Researchers convey the effectiveness of using social media influencers to advocate social distancing guidelines among adolescents

A research group at the University of Cambridge turned to online mass media in hopes of identifying if its influence could alter risk-taking attitudes.

3 min read

A substantial number of adolescents are not abiding by the social distancing guidelines put forth by health experts during the COVID-19 outbreak. And because of that, a research group at the University of Cambridge turned to online mass media in hopes of identifying if its influence could alter risk-taking attitudes.

In a recent study, published in the peer-reviewed journal Trends in Cognitive Sciences, researchers at Cambridge focused on studying the difficulty of young people adhering to the measures implemented by health officials.

Adolescents usually align with behavior associated with peers and may be prone to particularly negative effects when restricted from social interaction.

“Adolescents look to their peers to understand social norms, and align their behaviour with the group they want to belong to.
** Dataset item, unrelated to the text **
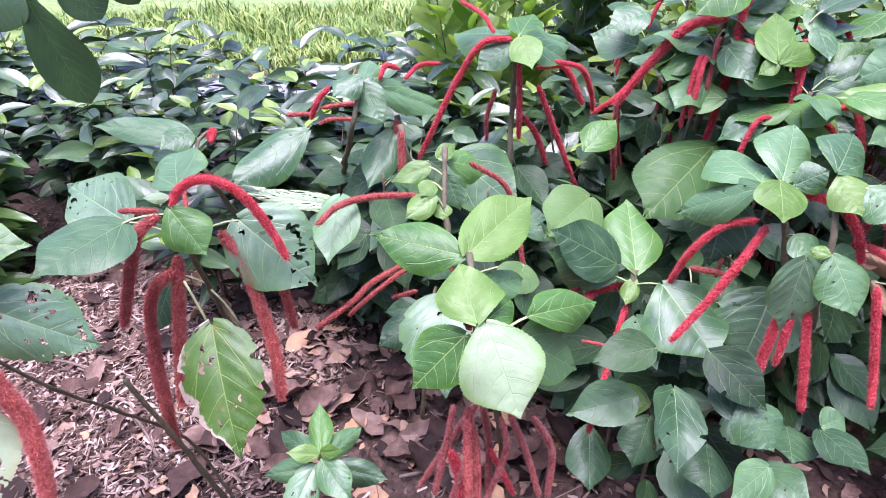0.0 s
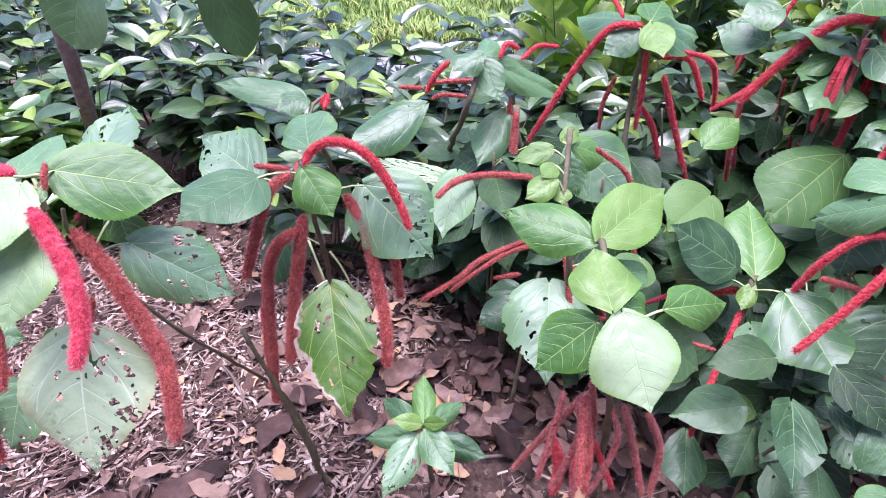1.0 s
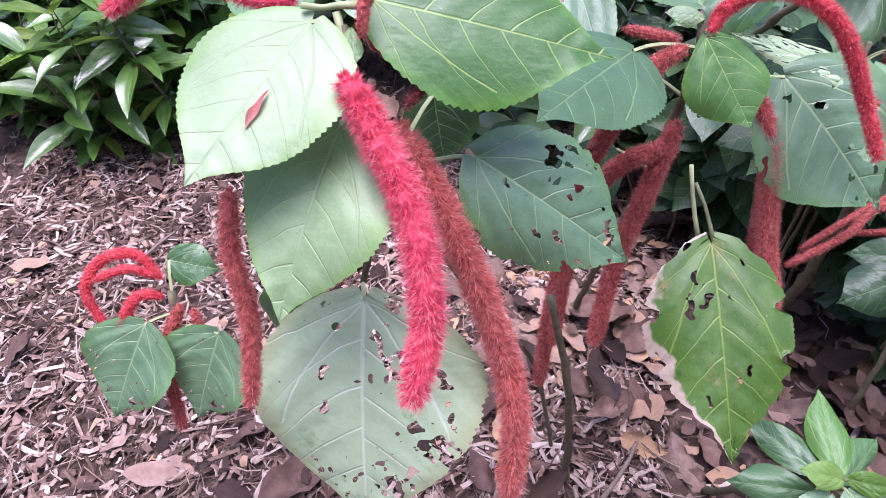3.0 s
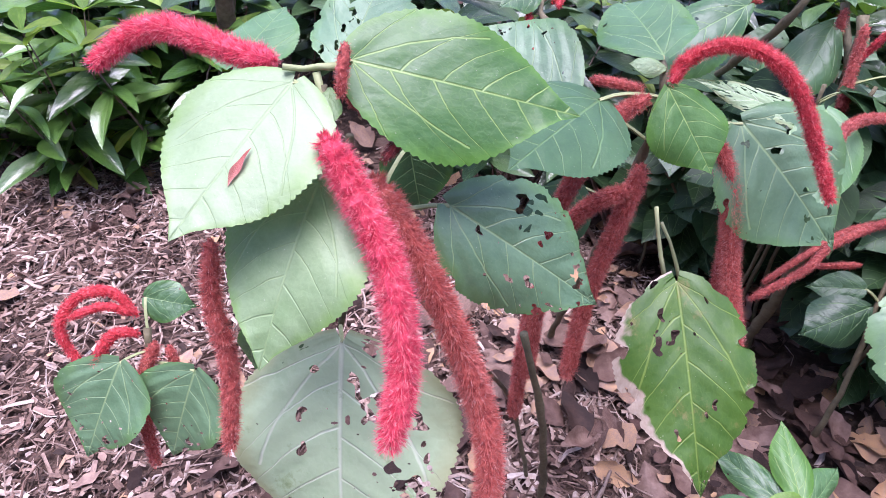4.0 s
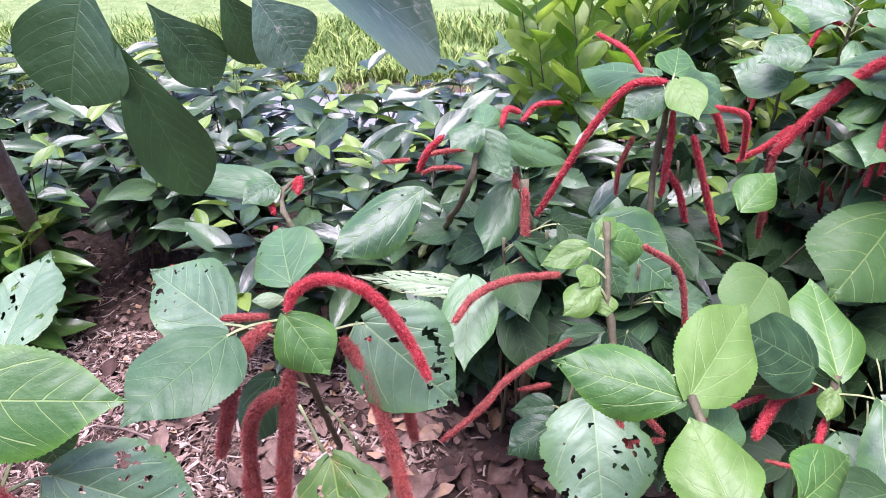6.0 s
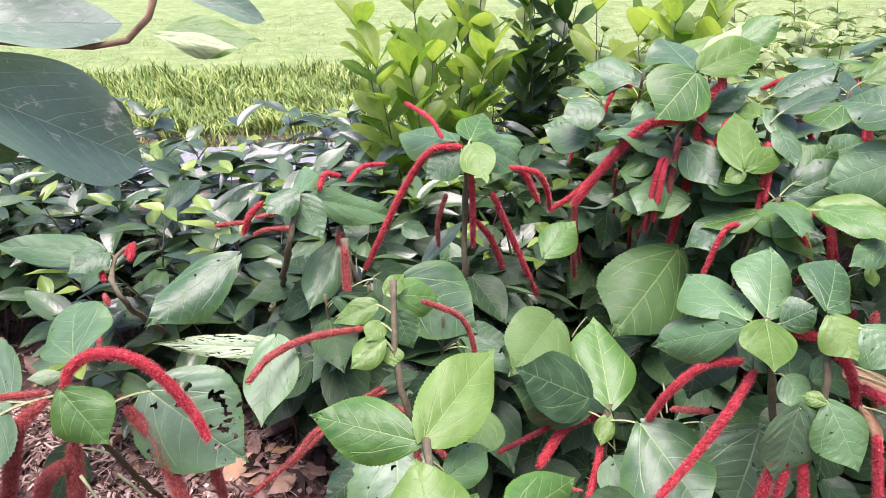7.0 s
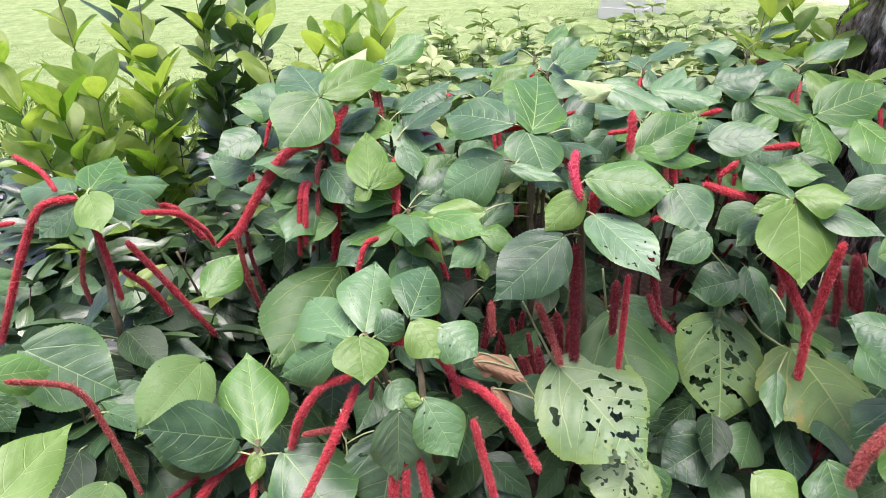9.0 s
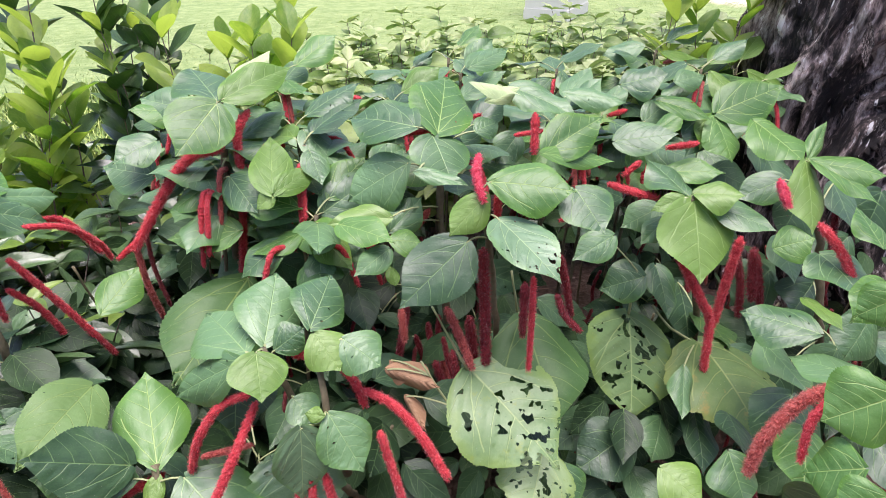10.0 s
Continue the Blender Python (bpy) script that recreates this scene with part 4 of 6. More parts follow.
twig(sapling, 0.005, "twig", (-0.6, 0.85, 1.38), (-0.58, 0.78, 1.2), (-0.58, 0.72, 1.05))
twig(sapling, 0.005, "twig", (-0.5, 0.8, 1.33), (-0.44, 0.76, 1.18), (-0.42, 0.72, 1.04))
twig(sapling, 0.005, "twig", (-0.45, 0.78, 1.3), (-0.34, 0.6, 1.22), (-0.28, 0.42, 1.12))


# leaves of the sapling
P = sapling
leaf(P, (-0.569, 0.772, 0.988), (-0.611, 0.733, 0.872), 0.118, "glossy")
leaf(P, (-0.444, 0.778, 0.992), (-0.405, 0.773, 0.857), 0.062, "glossy")
leaf(P, (-0.469, 0.805, 1.037), (-0.501, 0.770, 0.946), 0.112, "glossy")
leaf(P, (-0.431, 0.823, 1.010), (-0.390, 0.830, 0.942), 0.055, "glossy")
leaf(P, (-0.378, 0.848, 1.019), (-0.353, 0.848, 0.953), 0.046, "glossy")
leaf(P, (-0.294, 0.650, 1.100), (-0.169, 0.740, 0.996), 0.091, "blotched", twist=0.0)
leaf(P, (-0.234, 0.730, 1.059), (-0.196, 0.781, 0.987), 0.047, "blotched")
leaf(P, (-0.272, 0.656, 1.115), (-0.163, 0.726, 1.104), 0.053, "blotched", twist=0.0)
leaf(P, (-0.153, 0.759, 1.086), (-0.091, 0.754, 1.076), 0.020, "pale", twist=0.0)
leaf(P, (-0.149, 0.776, 1.085), (-0.077, 0.774, 1.078), 0.040, "lime", twist=0.0)
leaf(P, (-0.142, 0.798, 1.110), (-0.078, 0.811, 1.090), 0.026, "blotched", twist=0.0)
leaf(P, (-0.278, 0.643, 1.049), (-0.257, 0.644, 1.013), 0.042, "blotched")
twig(P, 0.0013, "twig", (-0.133, 0.724, 1.126), (-0.141, 0.719, 1.107), (-0.154, 0.714, 1.093), (-0.174, 0.706, 1.089), (-0.206, 0.694, 1.093), (-0.243, 0.676, 1.101))


# ---- tree at the end of the bed ----
def big_tree(at, radius):
    T = new("tree")
    T.location = (*at, 0)
    tagged(T, "large tree trunk with dark ridged flaking bark", "tree")
    rows, cols, height = 220, 220, 3.4
    verts = []
    for j in range(rows + 1):
        z = height * j / rows
        flare = 1 + 0.02 * math.exp(-z * 4)
        for i in range(cols):
            a = 2 * math.pi * i / cols
            ca, sa = math.cos(a), math.sin(a)
            tw = 0.5 * noise.noise((ca * 1.5, sa * 1.5, z * 1.6))
            ct, st = math.cos(a + tw), math.sin(a + tw)
            ridge = noise.noise((ct * 4, st * 4, z * 1.1)) * 0.05 + abs(noise.noise((ct * 9, st * 9, z * 2.0 + 7))) * -0.10 + abs(noise.noise((ct * 20, st * 20, z * 4 + 3))) * -0.045 + noise.noise((ct * 45, st * 45, z * 14)) * 0.018 - abs(noise.noise((ct * 13, st * 13, z * 5.5 + 11))) * 0.05
            r = radius * flare * (1 + 0.03 * math.sin(3 * a + 1) * math.exp(-z * 1.5)) + ridge
            r *= 1 - 0.16 * max(0, z - 1.4) ** 1.2 / 2
            verts.append((at[0] + r * ca, at[1] + r * sa, z))
    faces = [(j * cols + i, j * cols + (i + 1) % cols, (j + 1) * cols + (i + 1) % cols, (j + 1) * cols + i) for j in range(rows) for i in range(cols)]
    faces.append(tuple(rows * cols + i for i in range(cols)))
    part("trunk", mesh_of("trunk", verts, faces, BARK), T)
    g = random.Random(21)
    ends = []
    for j in range(6):
        a = j * 0.5 - 0.9
        foot = Vector((at[0] + 0.18 * math.cos(a), at[1] + 0.18 * math.sin(a), 3.2))
        end = foot + Vector((math.cos(a) * g.uniform(0.8, 1.5), math.sin(a) * g.uniform(0.8, 1.5), g.uniform(2.2, 3.2)))
        line, n = spline([foot, foot.lerp(end, 0.5) + Vector((0, 0, 0.15)), end], 0.1)
        part("limb", mesh_of("limb", *tube(line, np.linspace(0.15, 0.04, len(line)), 12, 0.05), BARK), T)
        ends += [Vector(line[k]) for k in range(len(line) // 3, len(line))]
    poses = []
    for j in range(700):
        p = g.choice(ends) + Vector((g.gauss(0, 0.35), g.gauss(0, 0.35), g.gauss(0.1, 0.3)))
        a, n = g.uniform(0, 6.28), g.uniform(0.12, 0.2)
        poses.append((g.randrange(4), leaf_pose(p, p + Vector((math.cos(a), math.sin(a), g.uniform(-0.9, 0.3))).normalized() * n, n * 0.45, g.gauss(0, 0.4), Vector((0, 0, 1)))))
    tagged(part("crown", joined_blades("hedge", poses), T), kind="stuff")
    g = np.random.default_rng(9)
    for j in range(46):
        a, z = g.uniform(2.2, 5.2), g.uniform(0.3, 1.6)
        n, w = g.uniform(0.05, 0.16), g.uniform(0.012, 0.03)
        r = radius * (1 + 0.02 * math.exp(-z * 4)) + 0.012
        me = blade("bark_flake", BARK, 8, 4, peak=0.9, teeth=0, fold=0.2, droop=-0.1, wave=0.1, quilt=0, seed=j, torn=0.3)
        base = Vector((at[0] + r * math.cos(a), at[1] + r * math.sin(a), z))
        part("bark_flake", me, T, leaf_pose(base, base + Vector((g.normal() * 0.01, g.normal() * 0.01, -n)), w, g.normal() * 0.2, Vector((math.cos(a), math.sin(a), 0.1))))
    return T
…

The speed and extent of peer influence online is likely to amplified, because social media has such a wide and immediate reach,” said Sarah-Jayne Blakemore, the study’s lead author.

Whether it be immoral or compassionate behavior, young people are more likely to be swayed to act in either form based on their observation of others.

According to researchers, influencers on social networking sites, commonly referred to as social media influencers, could serve as motivational figures in helping to implement social distancing measures.

On the video-sharing platform YouTube, many content makers have already uploaded public health advice for all sorts of audiences, including adolescents. And researchers say, this content could be very effectual in persuading the onset of risk-taking attitudes.

“The advantage of social media influencers is that the motivation for social distancing comes naturally from the young people themselves. Influencers could post videos or photos online, for example, showing how they are following social distancing rules by staying at home, and add tags to increase their visibility through sharing and Likes,” Blakemore explains.

“Many YouTubers are already doing this. It’s really just presenting public health advice in a more accessible way that adolescents are more likely to listen to.”

Overall, the new paper provides strong reassurance as to the effectiveness of social media influencers in making sure all adolescents are adhering to the strict guidelines by health officials in the wake of the recent coronavirus outbreak.